How much of the "fictional" narrative was drawn from real-life, and how much entirely made up?

I can't really evaluate how much was fictional. I wanted to play with how truthful you can perceive a story to be. Most stories, personally speaking, are borrowed from your experiences together with memory, tales, expectations or even things that never happen. Like, you try to merge everything to 'tell' a 'story'. So from my perspective, my story is all made up but it collects things from real-life, adds, reduces and stylizes.

What aspects of yourself do you see reflected in Aoey?

Aoey is a fictional character that helps myself to narrate those feelings of mine that I can't say or I want to say.


In another article, I read that Nakorn-Sawan translates to "Paradise City". What, therefore, does a paradise city mean to you?

Sawan could be translated to Heaven. Nakorn means city. I like the hyphen that I put in the middle of city and heaven. For me, it's like life after death. It's somewhere in between. It could be interpreted as a level of loss for me, like passing through this city from loss to another level of life. You have lost something or someone but life goes on in the end. I'm just passing through this city, this area. But I don't say that the next city would be better or worse. It's like you just have to pass through it anyway.

How has the making of this film helped you in the process of grieving your mother’s passing?

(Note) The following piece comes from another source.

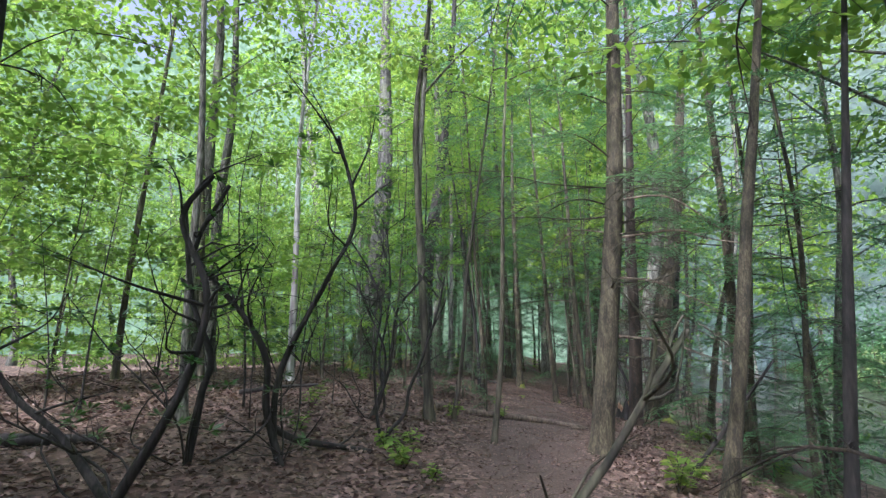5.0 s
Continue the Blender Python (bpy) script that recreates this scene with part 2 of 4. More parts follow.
def tube(line, radii, sides=8, relief=0.0, knob=0.0, seed=0, ridges=3.4):
    """A tapered, uneven tube of quads along a line, closed to a point at its end."""
    line, radii = np.asarray(line, float), np.asarray(radii, float)
    n = len(line)
    tan = np.gradient(line, axis=0)
    tan /= np.linalg.norm(tan, axis=1)[:, None] + 1e-9
    ref = np.array([1.0, 0, 0]) if abs(tan[0][0]) < 0.8 else np.array([0, 1.0, 0])
    u = ref - tan * (tan @ ref)[:, None]
    u /= np.linalg.norm(u, axis=1)[:, None] + 1e-9
    w = np.cross(tan, u)
    ang = np.linspace(0, 2 * math.pi, sides, endpoint=False)
    r = np.repeat(radii[:, None], sides, 1)
    if relief or knob:
        ln = np.r_[0, np.cumsum(np.linalg.norm(np.diff(line, axis=0), axis=1))]
        for i in range(n):
            for j in range(sides):
                ca, sa = math.cos(ang[j]), math.sin(ang[j])
                f = 1.0
                if relief:
                    k = noise.noise(Vector((ca * ridges + seed, sa * ridges, ln[i] * 1.3)))
                    f += relief * (1 - 2.4 * abs(k)) + relief * 0.5 * noise.noise(Vector((ca * 9 + seed, sa * 9, ln[i] * 5)))
                if knob:
                    f += knob * noise.noise(Vector((ca + seed, sa, ln[i] * 2.1)))
                r[i, j] *= f
    v = line[:, None] + r[..., None] * (np.cos(ang)[None, :, None] * u[:, None] + np.sin(ang)[None, :, None] * w[:, None])
    i, j = np.meshgrid(np.arange(n - 1), np.arange(sides), indexing="ij")
    j2 = (j + 1) % sides
    f = np.stack([i * sides + j, i * sides + j2, (i + 1) * sides + j2, (i + 1) * sides + j], -1).reshape(-1, 4)
    return v.reshape(-1, 3), f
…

Personally, it wasn't a process of me dealing with death. I mean it could have happened subconsciously, but for me it was a process of making a film with the intention to tell a story of loss, love and death. It's more like after making this film, it has become another aspect of my life now.

Written by Eisabess Chee

Still travelling on the film festival circuit, 'Nakorn-Sawan' was screened as part of the Singapore International Festival of the Arts Singular Screens programme on 20 May, at the Asian Film Archive's Oldham Theatre Screening Room.